3D scene code data:
************

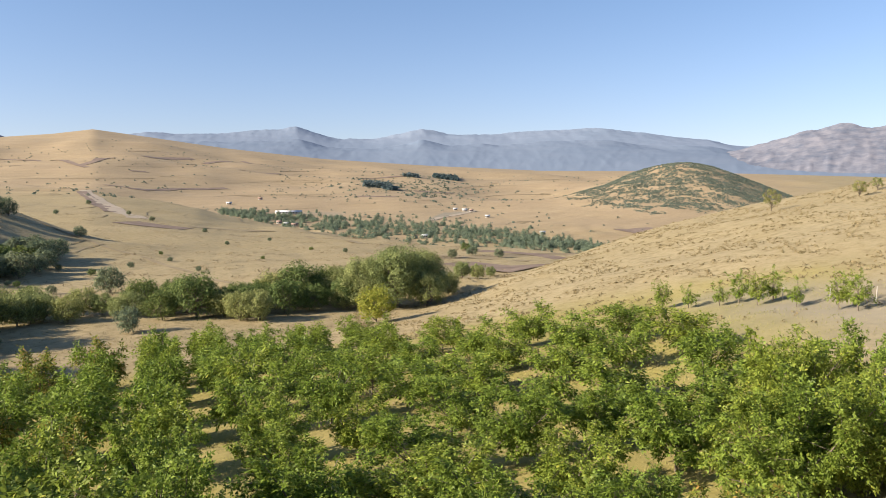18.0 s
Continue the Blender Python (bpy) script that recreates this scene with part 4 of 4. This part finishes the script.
lay("road", "pale gravel road in a cutting", [(227, 568), (176, 421), (148, 336), (131, 280)], 7, ROAD)
lay("road", "pale dirt road to the houses", [(532, 518), (591, 542), (635, 557), (650, 558)], 7, ROAD)
# the first strip paints the shaded ditch side of the cutting, the rest fields
for pts, w in (([(215, 543), (167, 406), (142, 329)], 6), ([(119, 264), (123, 252), (131, 243)], 12), ([(101, 92), (101, 84), (100, 74)], 9), ([(134, 118), (130, 100), (123, 84)], 4)):
    lay("ploughed_strip", "dark strip of ploughed soil and cutting shade among the stubble", pts, w, PLOUGH_AND_SHADE)
for pts, w in (([(137, 254), (153, 249), (169, 247)], 5), ([(70, 203), (73, 179), (72, 150), (65, 119), (60, 99)], 1.2), ([(115, 109), (114, 96), (116, 86)], 3), ([(160, 214), (144, 171), (142, 149)], 3)):
    lay("field_bank", "weedy bank along the edge of a field", pts, w, BANK)
for pts, w in (([(616, 1279), (682, 1310), (721, 1311)], 22), ([(714, 1258), (780, 1290), (812, 1310)], 12), ([(854, 1356), (833, 1244)], 10), ([(417, 907), (501, 953), (577, 958)], 13), ([(402, 947), (435, 899)], 10), ([(498, 1085), (523, 1083)], 12),
               ([(632, 745), (657, 698)], 12), ([(423, 1443), (473, 1371), (456, 1181)], 9), ([(588, 338), (640, 318)], 30), ([(780, 790), (830, 760)], 14), ([(700, 1120), (790, 1130)], 8), ([(860, 1010), (950, 990)], 9)):
    lay("ploughed_strip", "brown ploughed strip on the far slope", pts, w, TILLED)
for pts, w in (([(459, 1210), (449, 1113)], 9), ([(455, 1146), (485, 1169), (552, 1262)], 14)):
    lay("road", "dark tarred road climbing the far slope", pts, w, TILLED)
rng = np.random.default_rng(77)
V, F, base = [], [], 0
while len(V) < 120:
    a, r = rng.uniform(11, 62), 150 * (1600 / 150) ** rng.random()
    p = np.array(polar(a, r))
    if r < 240 and a < 20:
        continue
    pts, e, length = [p], 0.02 * r, rng.uniform(0.04, 0.16) * r
    for _ in range(8):
        g = np.array([float(relief(p[0] + e, p[1]) - relief(p[0] - e, p[1])), float(relief(p[0], p[1] + e) - relief(p[0], p[1] - e))])
        g = g / max(float(np.hypot(*g)), 1e-6)
        t = np.array([g[1], -g[0]])
        p = p + (t if t[0] > 0 else -t) * length / 8
        pts.append(p)
    v, f = ribbon(pts, 0.0018 * r * rng.uniform(0.5, 1.5))
    V.append(v), F.append(f + base)
    base += len(v)
tagged(new("field_banks", mesh_of("field_banks", np.concatenate(V), np.concatenate(F), BANK, True)), "thin weedy banks and paths along the far slopes", "field bank", kind="stuff")

# ---- far buildings ----
WALL_WHITE = bark_material("white_render", (0.42, 0.40, 0.37), (0.54, 0.52, 0.48), 0.5)
ROOF_METAL = bark_material("pale_sheet_roof", (0.50, 0.51, 0.52), (0.60, 0.61, 0.62), 0.4)
ROOF_RED = bark_material("dull_tile_roof", (0.30, 0.20, 0.16), (0.42, 0.30, 0.24), 0.6)
PANE = material("dark_window", 0.2)[0]
PANE.node_tree.nodes["Principled BSDF"].inputs["Base Color"].default_value = (0.05, 0.06, 0.07, 1)


def box(x0, x1, y0, y1, z0, z1):
    v = [(x, y, z) for z in (z0, z1) for x, y in ((x0, y0), (x1, y0), (x1, y1), (x0, y1))]
    return np.array(v, float), np.array([(0, 3, 2, 1), (4, 5, 6, 7), (0, 1, 5, 4), (1, 2, 6, 5), (2, 3, 7, 6), (3, 0, 4, 7)])


def house(a, r, turn, w, d, h, rise, roof_mat, label, windows):
    ob = new("house" if w < 25 else "farm_building")
    x, y = polar(a, r)
    ob.matrix_basis = pose(x, y, ground_z(x, y) - 0.2, 0, 0, turn)
    part("wall", *box(-w / 2, w / 2, -d / 2, d / 2, 0, h), WALL_WHITE, ob)
    e = 0.4
    v = np.array([(-w / 2 - e, -d / 2 - e, h), (w / 2 + e, -d / 2 - e, h), (w / 2 + e, 0, h + rise), (-w / 2 - e, 0, h + rise), (-w / 2 - e, d / 2 + e, h), (w / 2 + e, d / 2 + e, h)], float)
    v = np.concatenate([v, v + [0, 0, 0.2]])
    f = np.array([(0, 1, 2, 3), (3, 2, 5, 4), (6, 9, 8, 7), (9, 10, 11, 8), (0, 6, 7, 1), (4, 5, 11, 10), (0, 3, 9, 6), (3, 4, 10, 9), (1, 7, 8, 2), (2, 8, 11, 5)])
    part("roof", v, f, roof_mat, ob)
    for k in range(windows):
        c = -w / 2 + (k + 0.5) * w / windows
        part("window", *box(c - 0.5, c + 0.5, -d / 2 - 0.06, -d / 2 + 0.02, 1.0, 2.3), PANE, ob)
    return tagged(ob, label, "house" if w < 25 else "barn")


house(35.4, 790, -40, 26, 8, 2.4, 1.2, ROOF_METAL, "long white farm building with a pale sheet roof", 8)
for a, r, t, w, roof in [(34.7, 706, -30, 9, ROOF_RED), (35.2, 692, -55, 8, ROOF_METAL), (35.8, 684, -35, 10, ROOF_RED), (31.2, 892, -30, 11, ROOF_METAL), (48.4, 856, -45, 11, ROOF_METAL), (48.9, 850, -50, 8, ROOF_RED), (50.1, 790, -50, 9, ROOF_METAL), (54.2, 648, -50, 8, ROOF_METAL), (45.4, 600, -40, 9, ROOF_METAL), (33.4, 930, -40, 9, ROOF_RED), (47.7, 862, -40, 8, ROOF_METAL)]:
    house(a, r, t, w * 0.5, 3.6, 1.9, 1.0, roof, "small white village house with a tiled roof" if roof is ROOF_RED else "small white village house with a sheet roof", 3)
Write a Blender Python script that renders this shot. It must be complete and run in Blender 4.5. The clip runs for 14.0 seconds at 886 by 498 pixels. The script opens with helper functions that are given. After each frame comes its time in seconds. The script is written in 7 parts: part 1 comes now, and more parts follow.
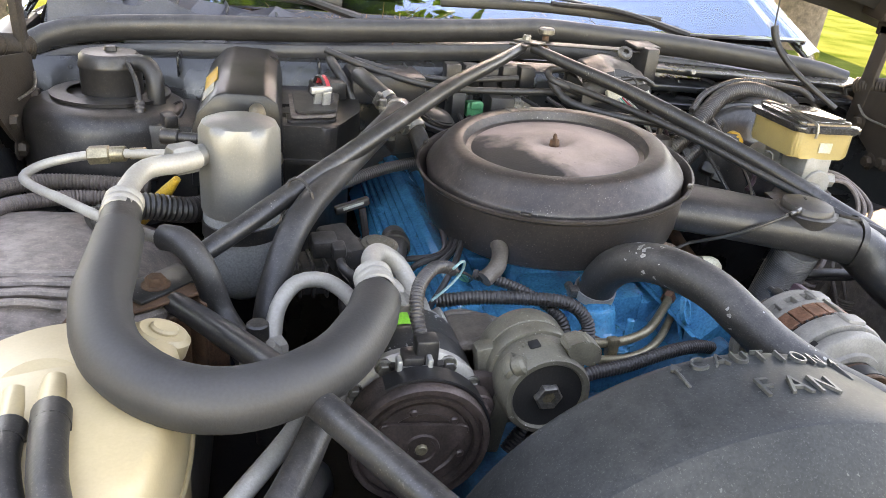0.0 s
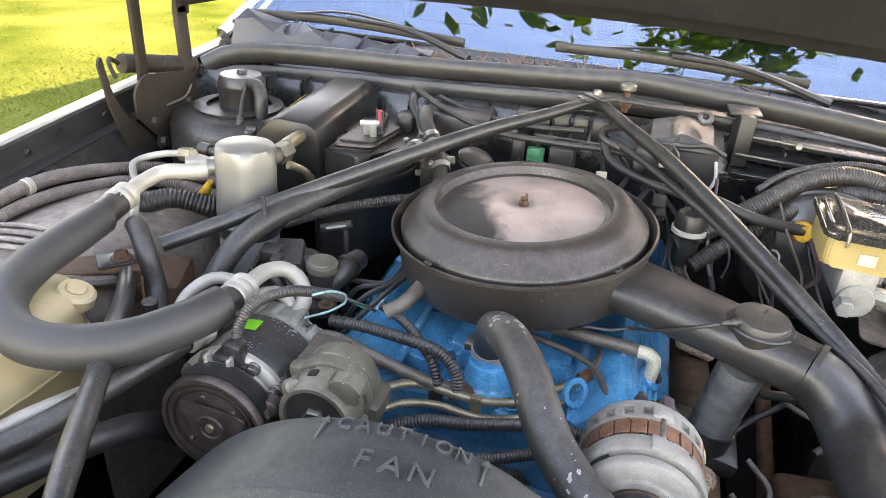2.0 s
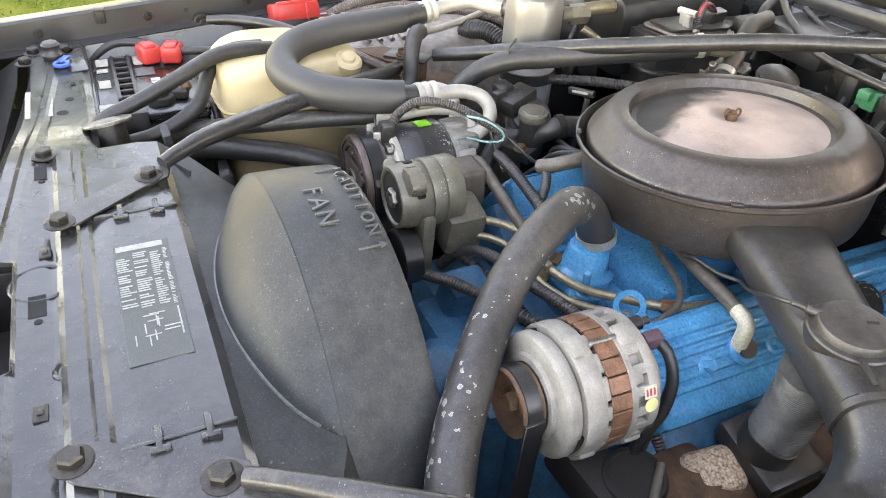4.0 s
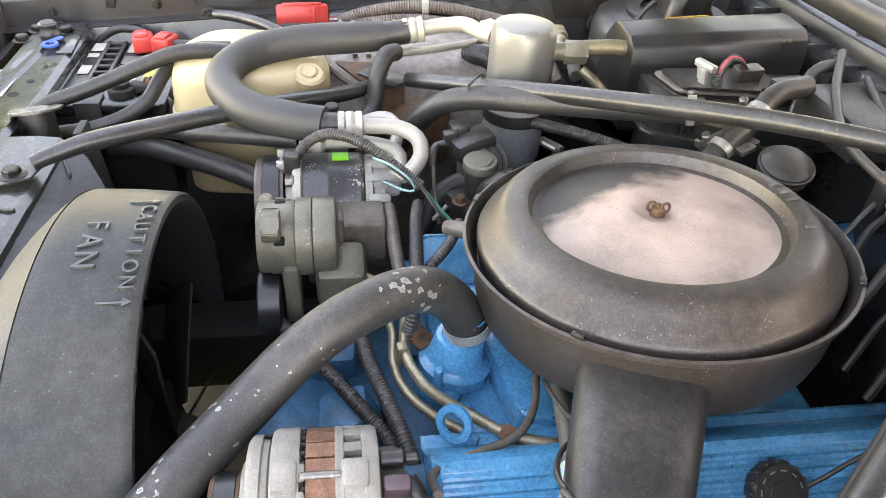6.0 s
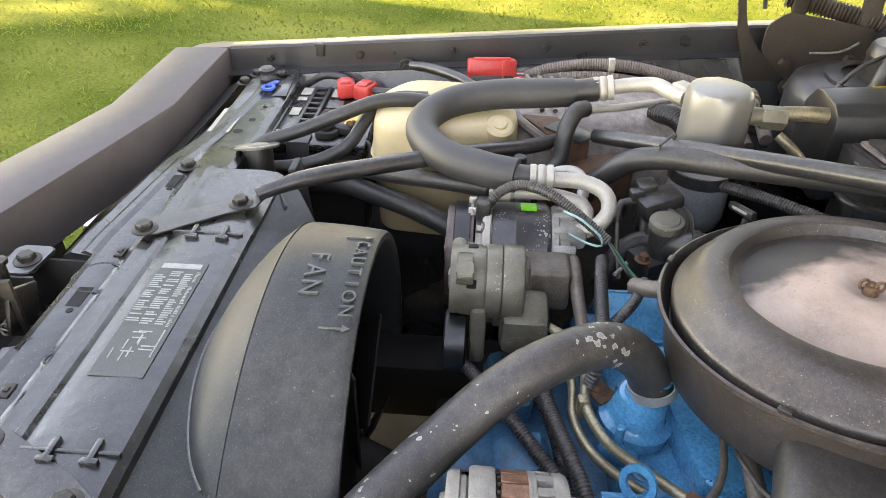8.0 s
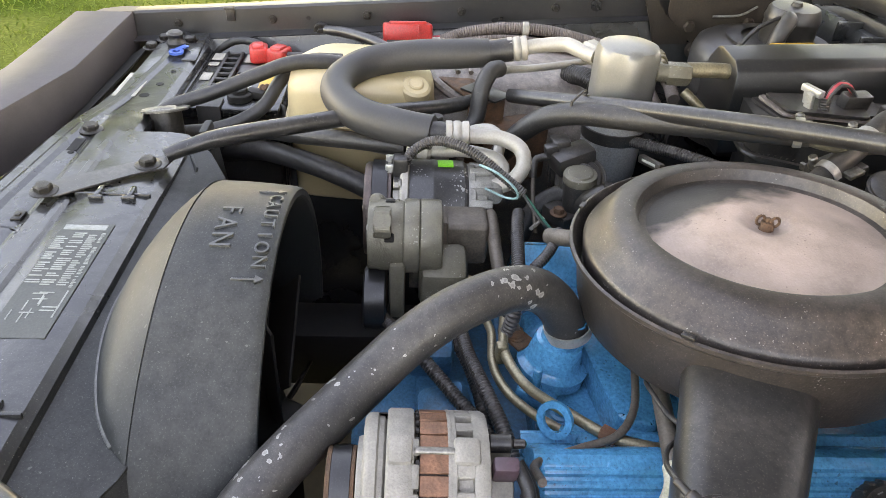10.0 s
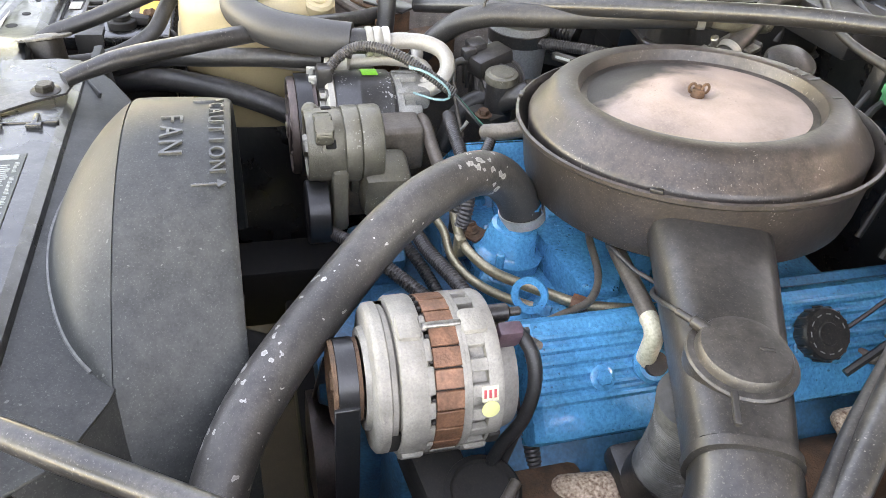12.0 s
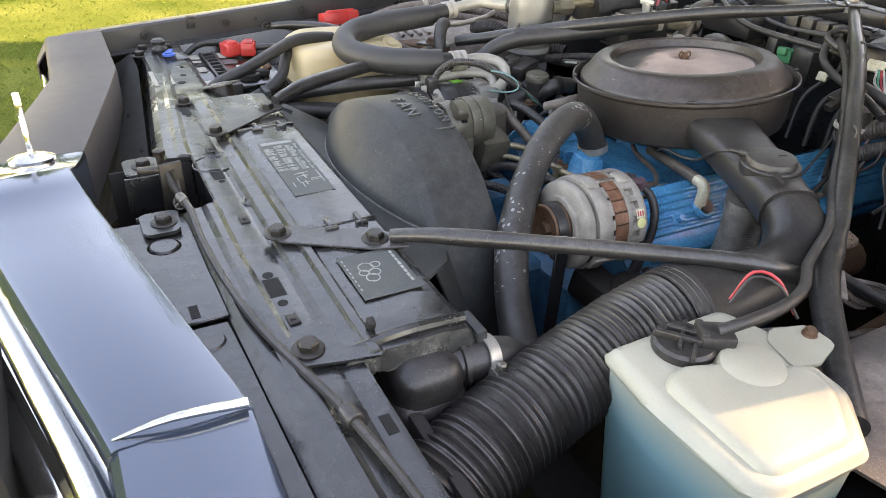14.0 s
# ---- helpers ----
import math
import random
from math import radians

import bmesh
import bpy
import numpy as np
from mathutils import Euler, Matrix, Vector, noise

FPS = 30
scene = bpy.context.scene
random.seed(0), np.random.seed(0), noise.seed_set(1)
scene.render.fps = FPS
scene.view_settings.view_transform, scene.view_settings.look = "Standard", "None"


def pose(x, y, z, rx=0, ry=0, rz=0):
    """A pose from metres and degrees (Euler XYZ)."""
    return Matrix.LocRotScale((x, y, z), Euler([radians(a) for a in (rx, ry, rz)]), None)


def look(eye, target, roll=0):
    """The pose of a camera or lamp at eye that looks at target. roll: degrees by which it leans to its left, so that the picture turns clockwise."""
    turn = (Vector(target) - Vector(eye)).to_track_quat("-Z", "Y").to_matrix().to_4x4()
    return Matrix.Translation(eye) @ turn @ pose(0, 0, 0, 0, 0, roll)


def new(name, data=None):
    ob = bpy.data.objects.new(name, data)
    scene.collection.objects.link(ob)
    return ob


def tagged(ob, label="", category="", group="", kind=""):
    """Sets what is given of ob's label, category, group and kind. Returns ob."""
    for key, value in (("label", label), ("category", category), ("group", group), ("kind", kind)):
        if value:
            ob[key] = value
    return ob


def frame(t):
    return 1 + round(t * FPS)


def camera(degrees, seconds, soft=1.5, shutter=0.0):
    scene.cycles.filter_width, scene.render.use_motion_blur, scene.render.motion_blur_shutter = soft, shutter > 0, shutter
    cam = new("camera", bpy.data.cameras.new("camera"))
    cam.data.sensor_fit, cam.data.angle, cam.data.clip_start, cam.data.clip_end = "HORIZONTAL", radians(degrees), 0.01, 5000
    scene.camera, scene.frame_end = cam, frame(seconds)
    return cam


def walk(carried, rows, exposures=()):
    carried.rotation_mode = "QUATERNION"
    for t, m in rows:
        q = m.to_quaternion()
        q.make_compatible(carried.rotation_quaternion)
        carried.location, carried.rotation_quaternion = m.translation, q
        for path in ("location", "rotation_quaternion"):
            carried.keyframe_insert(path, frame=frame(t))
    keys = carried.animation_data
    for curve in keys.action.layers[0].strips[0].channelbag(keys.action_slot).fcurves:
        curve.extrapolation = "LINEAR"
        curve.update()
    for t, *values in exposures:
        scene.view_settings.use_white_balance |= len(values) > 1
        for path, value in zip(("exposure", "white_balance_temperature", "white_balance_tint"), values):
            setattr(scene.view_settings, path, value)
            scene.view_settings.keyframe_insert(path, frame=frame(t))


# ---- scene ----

************

Set down, without any change, only the lines from the line that holds "pose from metres" through the line that holds "ob = bpy.data.objects.new(name, data)", both lines included.

SOLUTION BELOW:
    """A pose from metres and degrees (Euler XYZ)."""
    return Matrix.LocRotScale((x, y, z), Euler([radians(a) for a in (rx, ry, rz)]), None)


def look(eye, target, roll=0):
    """The pose of a camera or lamp at eye that looks at target. roll: degrees by which it leans to its left, so that the picture turns clockwise."""
    turn = (Vector(target) - Vector(eye)).to_track_quat("-Z", "Y").to_matrix().to_4x4()
    return Matrix.Translation(eye) @ turn @ pose(0, 0, 0, 0, 0, roll)


def new(name, data=None):
    ob = bpy.data.objects.new(name, data)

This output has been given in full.